> Exercise:
Make an exact transcription of the material, leaving out all images.
****
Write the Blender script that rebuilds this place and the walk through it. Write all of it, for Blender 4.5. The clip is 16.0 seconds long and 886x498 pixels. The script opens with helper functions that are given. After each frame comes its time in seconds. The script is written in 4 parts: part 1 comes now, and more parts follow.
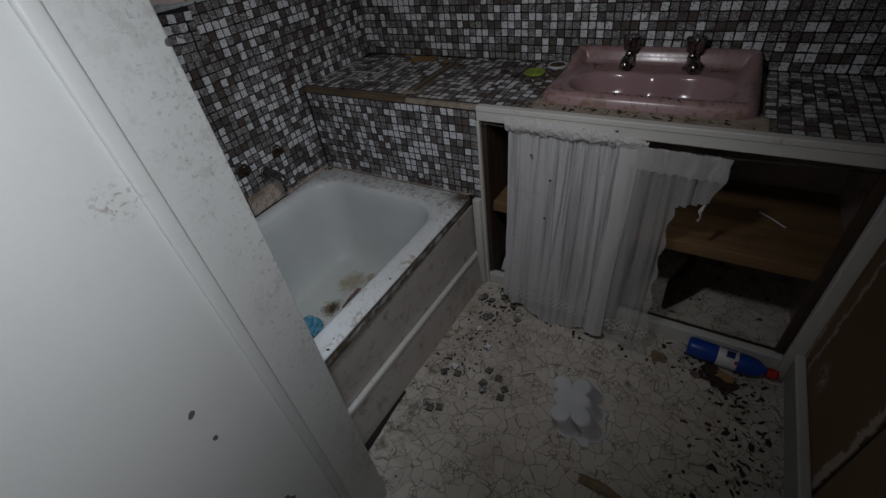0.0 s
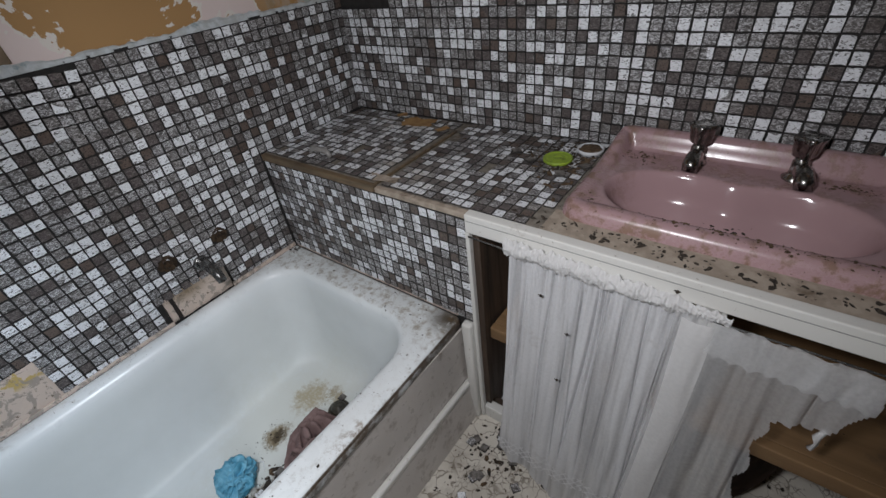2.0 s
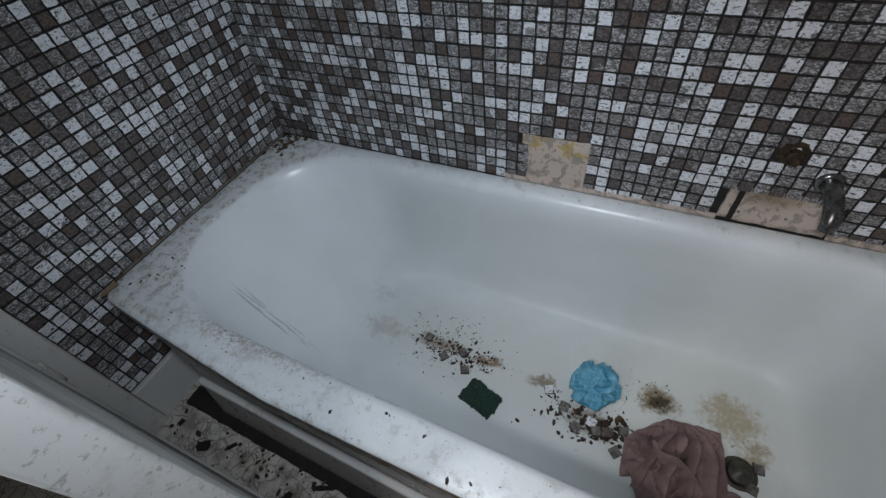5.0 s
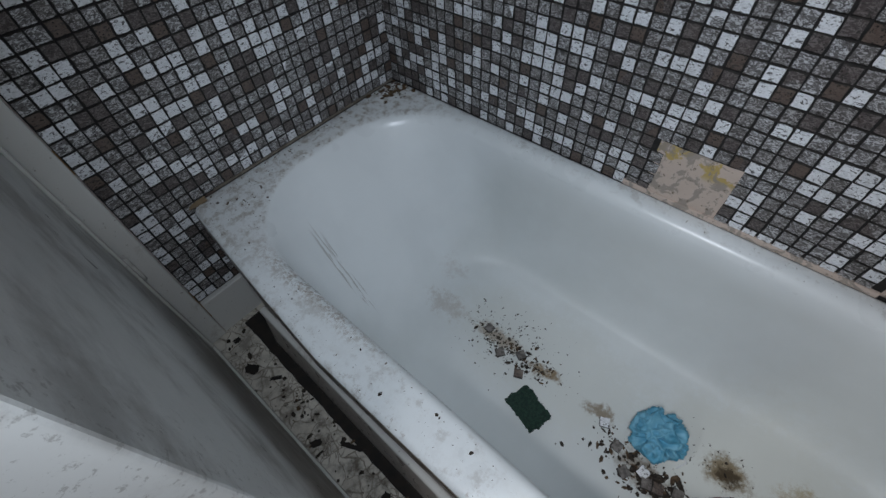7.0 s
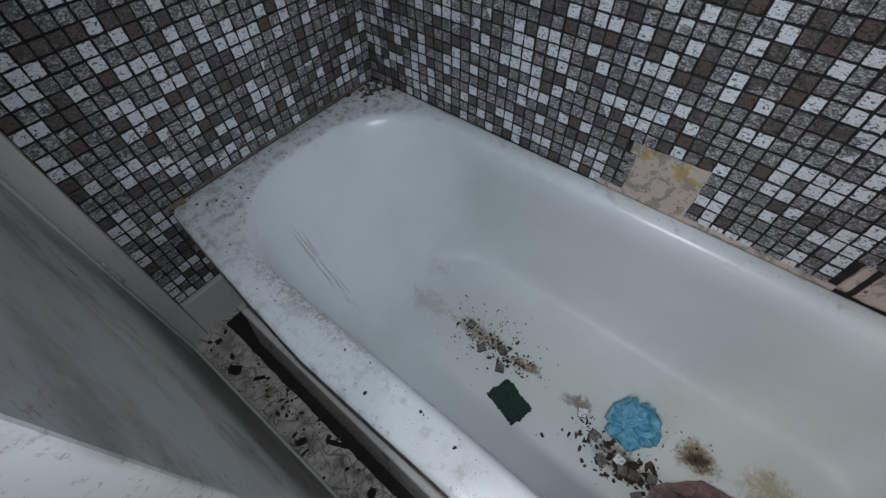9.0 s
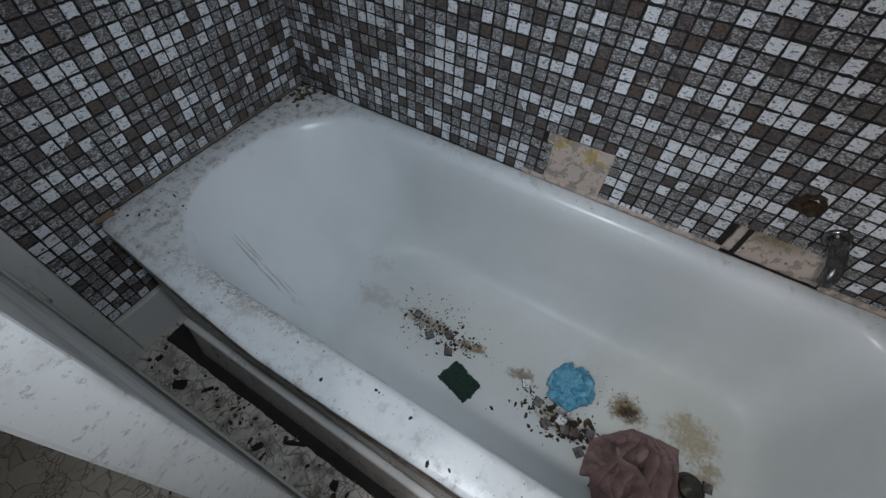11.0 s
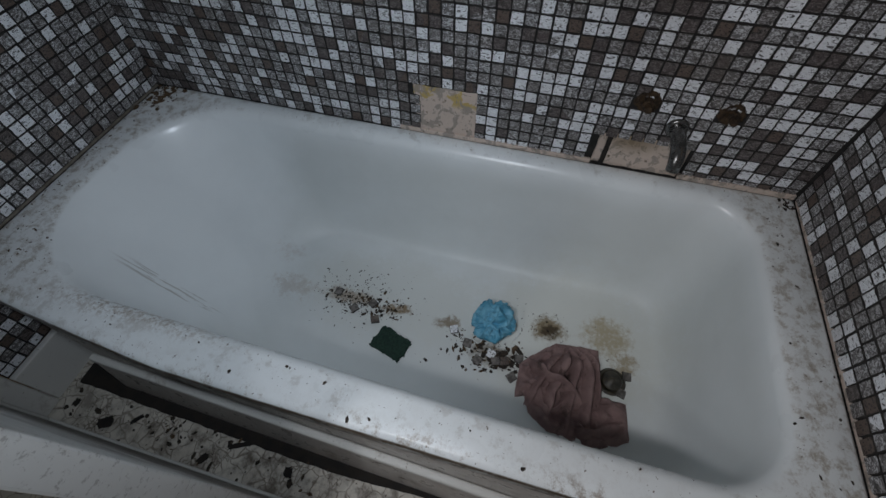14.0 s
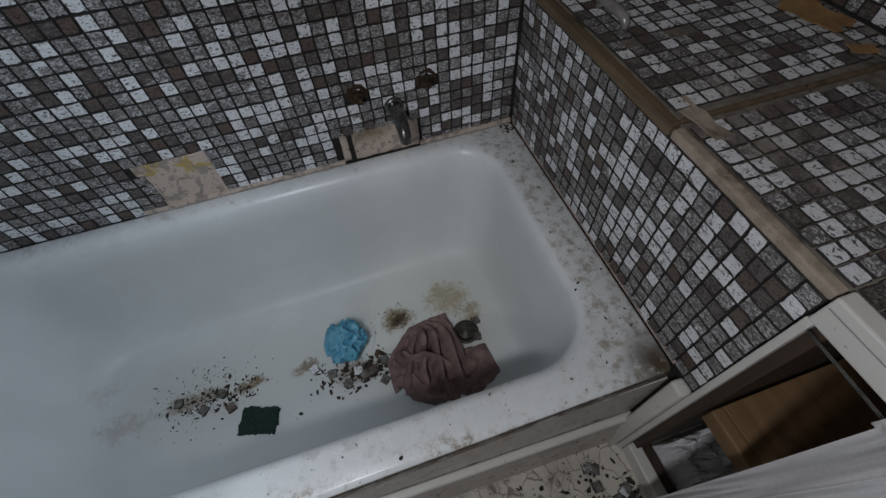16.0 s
****
> Problem solution:
Write the Blender script that rebuilds this place and the walk through it. Write all of it, for Blender 4.5. The clip is 16.0 seconds long and 886x498 pixels. The script opens with helper functions that are given. After each frame comes its time in seconds. The script is written in 4 parts: part 1 comes now, and more parts follow.
0.0 s
2.0 s
5.0 s
7.0 s
9.0 s
11.0 s
14.0 s
16.0 s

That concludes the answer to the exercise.